On Unix, MySQL programs treat the host name localhost specially, in a way that is likely different from what you expect compared to other network-based programs: the client connects using a Unix socket file. The --socket option or the MYSQL_UNIX_PORT environment variable may be used to specify the socket name.
— mysql.com

I'd seen this part of the MySQL configuration a long time ago. Even looking at it now, my eyes go straight to the port because I think of database servers as network services. "Oh, yes! That's MySQL's default port!"

# /etc/mysql/mysql.conf.d/mysqld.cnf
[mysqld]
user            = mysql
pid-file        = /var/run/mysqld/mysqld.pid
socket          = /var/run/mysqld/mysqld.sock
port            = 3306
basedir         = /usr
datadir         = /var/lib/mysql
tmpdir          = /tmp
lc-messages-dir = /usr/share/mysql
skip-external-locking

Until now, the part I was fuzzy on was the socket setting.

So as an experiment I ran ls -lah /var/run/mysqld in my Ubuntu Docker container.

total 8.0K
drwxr-xr-x 1 mysql root 4.0K Dec  2 03:01 .
drwxr-xr-x 1 root  root 4.0K Dec  1 16:59 ..

Nothing. Then sudo service mysql start and look again.

total 16K
drwxr-xr-x 1 mysql root  4.0K Dec  2 02:33 .
drwxr-xr-x 1 root  root  4.0K Dec  1 16:59 ..
-rw-r----- 1 mysql mysql    5 Dec  2 02:33 mysqld.pid
srwxrwxrwx 1 mysql mysql    0 Dec  2 02:33 mysqld.sock
-rw------- 1 mysql mysql    5 Dec  2 02:33 mysqld.sock.lock

Holy shit!

There's an empty file there, named mysql.sock and its type is s (for socket!).

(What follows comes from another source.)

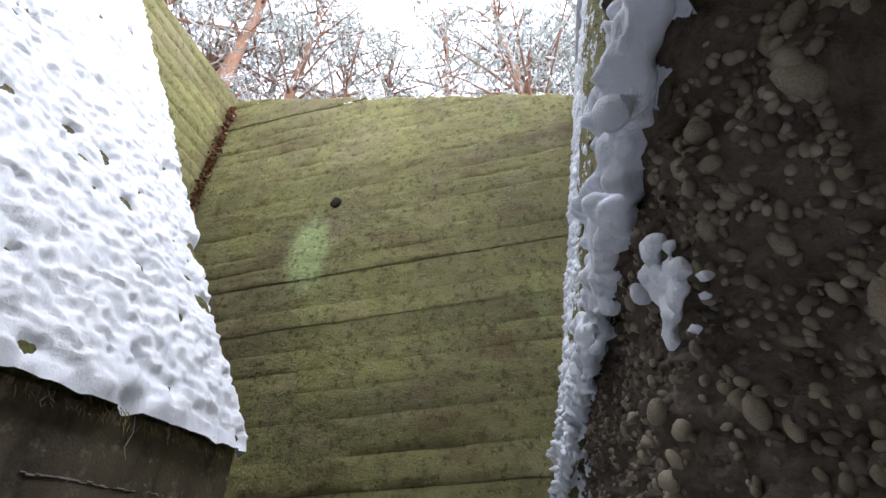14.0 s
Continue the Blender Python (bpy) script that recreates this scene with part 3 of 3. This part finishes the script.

When passing 'localhost' as the first parameter to mysqli_real_connect(), it's assumed that MySQL has been started and /var/run/mysqld/mysqld.sock exists. When MySQL is stopped, it deletes the socket file. This explains the error message No such file or directory.

Still Learning

While I do think that a top-down approach to learning about technology is workable, things like this keep popping up for me. I may have an intuition for how or why something works, but in the end there are plenty of dots left unconnected. I'll try to continue writing about these gaps in my knowledge as I recognize and try to fill them.